==== DATASET EXCERPT ====
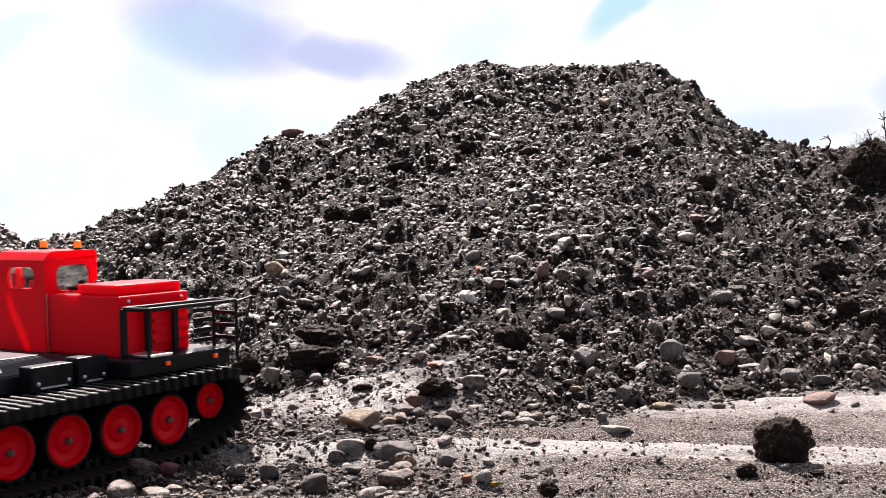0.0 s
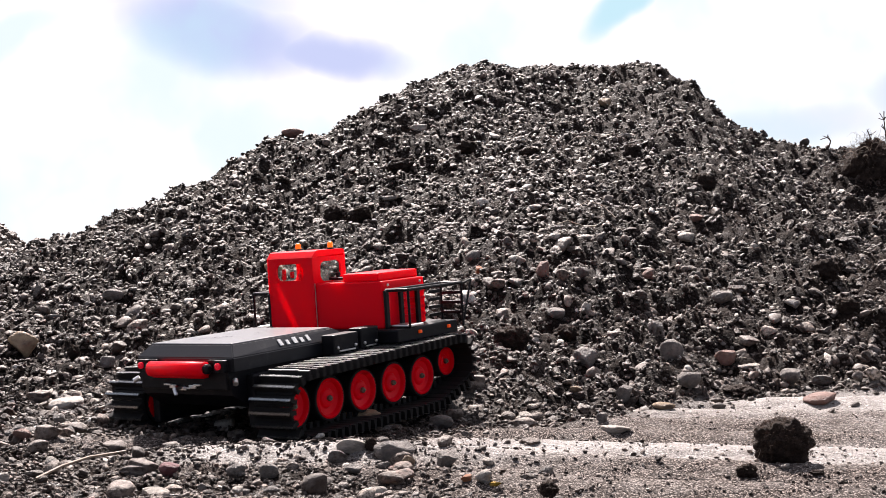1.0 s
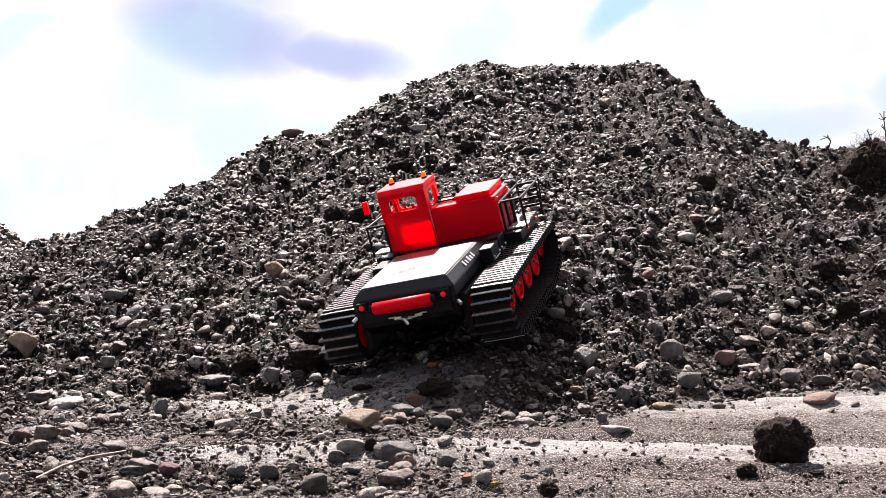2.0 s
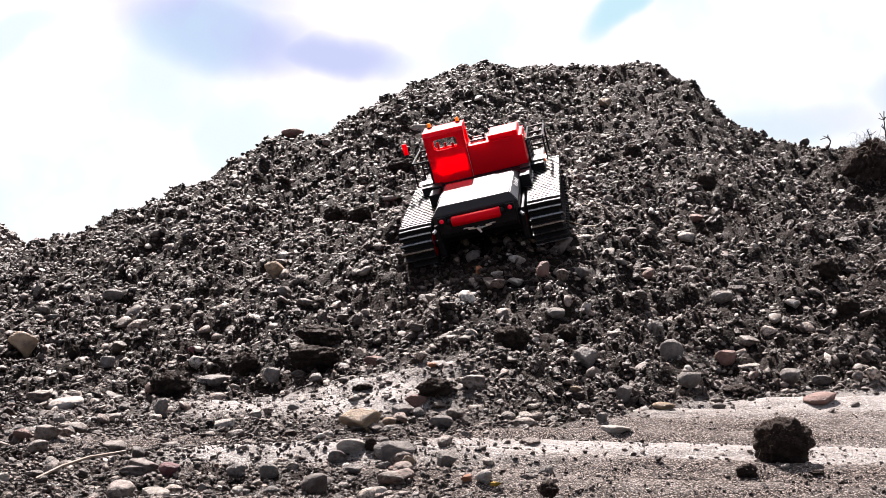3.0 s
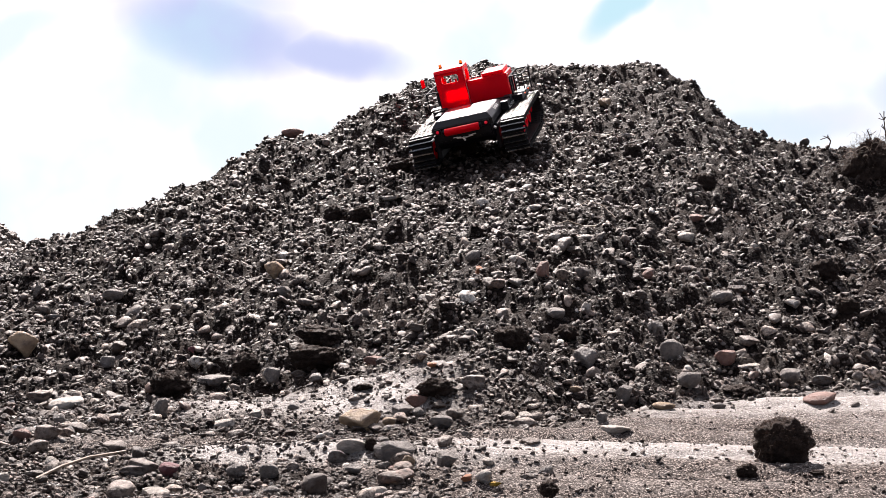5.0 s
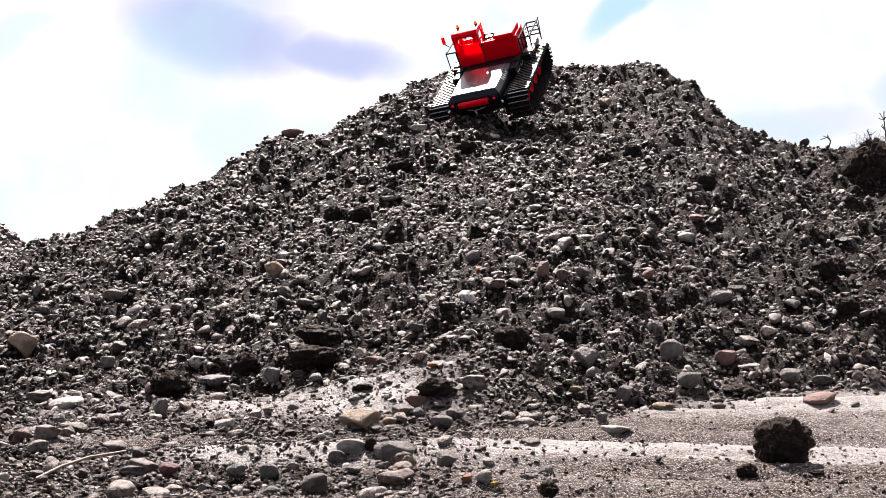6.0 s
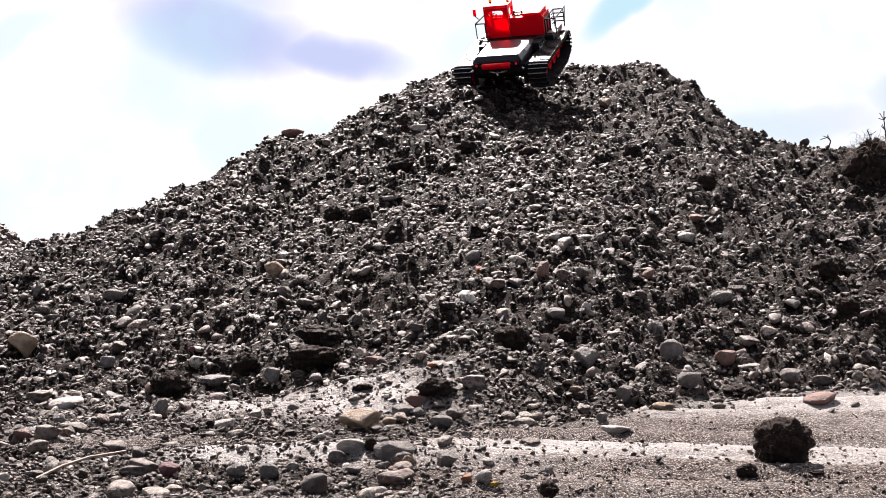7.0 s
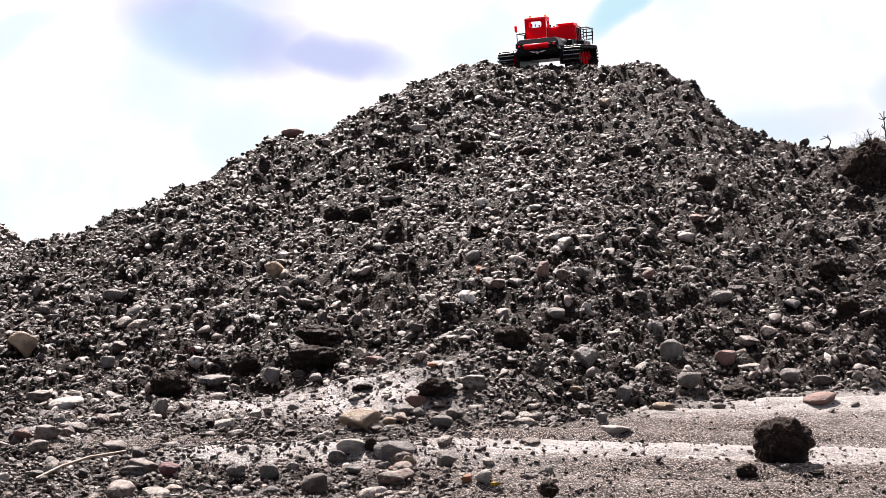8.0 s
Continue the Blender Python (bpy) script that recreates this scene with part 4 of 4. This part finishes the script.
stalk("pale dry stalk lying on the ground", [on(-0.522, 1.56, 0.004), on(-0.50, 1.60, 0.010), on(-0.478, 1.645, 0.015), on(-0.455, 1.68, 0.010), on(-0.44, 1.69, 0.008)], 0.0022, DRY)
stalk("thin dead stalk standing on the heap's crest", [on(1.71, 5.40, 0.0), on(1.72, 5.40, 0.035), on(1.705, 5.40, 0.055), on(1.675, 5.40, 0.048)], 0.0028, ROOT, 3)
stalk("thin dead stalk standing on the clod", [(1.72, 4.72, 0.70), (1.715, 4.72, 0.76), (1.71, 4.72, 0.80), (1.71, 4.72, 0.835)], 0.0026, ROOT, 6)
stalk("thin dead stalk standing on the clod", [(1.66, 4.72, 0.71), (1.655, 4.72, 0.74), (1.645, 4.72, 0.76)], 0.0024, ROOT, 3)
for k, (x, y) in enumerate(((0.53, 4.65), (0.57, 4.70), (0.40, 4.45), (0.62, 4.60), (0.35, 3.2), (0.42, 3.35))):
    stalk("pale dry root lying across the stones", [on(x - 0.05, y, 0.018), on(x - 0.02, y + 0.02, 0.034), on(x + 0.02, y + 0.01, 0.030), on(x + 0.05, y - 0.02 * (k % 3), 0.016)], 0.0016, DRY, 1)


# ---------- what moves ----------
def motions():
    rows = [
        (0.0, pose(-0.611, 1.643, 0.007, 2.5, 0.3, -34.7)),
        (0.5, pose(-0.435, 1.905, 0.001, -2.2, 0.8, -33.6)),
        (1.0, pose(-0.267, 2.125, 0.008, 3.2, -2.4, -34.7)),
        (1.5, pose(-0.102, 2.357, 0.065, 11.6, -8.8, -28.6)),
        (1.7, pose(-0.048, 2.459, 0.096, 16.2, -9.5, -24.4)),
        (2.8, pose(0.118, 3.146, 0.307, 15.4, -11.2, -10.5)),
        (3.0, pose(0.132, 3.262, 0.342, 16.9, -12.1, -9.0)),
        (3.5, pose(0.145, 3.581, 0.432, 15.8, -12.4, -5.9)),
        (4.0, pose(0.127, 3.887, 0.500, 14.1, -11.1, -0.6)),
        (4.5, pose(0.089, 4.200, 0.583, 19.1, -11.9, -7.9)),
        (4.7, pose(0.104, 4.268, 0.617, 16.0, -11.1, -11.2)),
        (5.8, pose(0.211, 4.946, 0.860, 30.0, -8.7, -19.3)),
        (6.0, pose(0.216, 5.006, 0.901, 32.0, -8.4, -21.6)),
        (6.5, pose(0.251, 5.227, 0.983, 24.2, -0.8, -23.1)),
        (7.0, pose(0.314, 5.380, 1.071, 25.4, -0.7, -19.0)),
        (7.2, pose(0.356, 5.522, 1.114, 13.1, 2.7, -17.6)),
        (7.6, pose(0.448, 5.900, 1.184, 4.0, -6.1, -19.4)),
        (8.0, pose(0.541, 6.214, 1.211, 7.4, -2.6, -17.6)),
    ]
    walk(CARRIER, rows)
    times = [t for t, _ in rows]
    gone = np.concatenate([[0], np.cumsum([(b.translation - a.translation).length for (_, a), (_, b) in zip(rows, rows[1:])])])
    beats = [k / 15 for k in range(121)]
    run = [float(np.interp(t, times, gone)) for t in beats]
    for w, home, s, r in WHEELS:
        walk(w, [(t, home @ Matrix.Rotation(-s * d / r, 4, "Z")) for t, d in zip(beats, run)])
    for link_ob, start in TRACK_LINKS:
        steps = []
        for t, d in zip(beats, run):
            y, z, turn = on_belt(start + d)
            steps.append((t, pose(0, y, z, turn, 0, 0)))
        walk(link_ob, steps)


motions()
====
AIM OF THE EXERCISE:
From the first line of the material down to the line containing "0.0016, DRY, 1)", inclusive, return each line exactly, skipping any picture.

SOLUTION FOR THIS PROBLEM:
0.0 s
1.0 s
2.0 s
3.0 s
5.0 s
6.0 s
7.0 s
8.0 s
Continue the Blender Python (bpy) script that recreates this scene with part 4 of 4. This part finishes the script.
stalk("pale dry stalk lying on the ground", [on(-0.522, 1.56, 0.004), on(-0.50, 1.60, 0.010), on(-0.478, 1.645, 0.015), on(-0.455, 1.68, 0.010), on(-0.44, 1.69, 0.008)], 0.0022, DRY)
stalk("thin dead stalk standing on the heap's crest", [on(1.71, 5.40, 0.0), on(1.72, 5.40, 0.035), on(1.705, 5.40, 0.055), on(1.675, 5.40, 0.048)], 0.0028, ROOT, 3)
stalk("thin dead stalk standing on the clod", [(1.72, 4.72, 0.70), (1.715, 4.72, 0.76), (1.71, 4.72, 0.80), (1.71, 4.72, 0.835)], 0.0026, ROOT, 6)
stalk("thin dead stalk standing on the clod", [(1.66, 4.72, 0.71), (1.655, 4.72, 0.74), (1.645, 4.72, 0.76)], 0.0024, ROOT, 3)
for k, (x, y) in enumerate(((0.53, 4.65), (0.57, 4.70), (0.40, 4.45), (0.62, 4.60), (0.35, 3.2), (0.42, 3.35))):
    stalk("pale dry root lying across the stones", [on(x - 0.05, y, 0.018), on(x - 0.02, y + 0.02, 0.034), on(x + 0.02, y + 0.01, 0.030), on(x + 0.05, y - 0.02 * (k % 3), 0.016)], 0.0016, DRY, 1)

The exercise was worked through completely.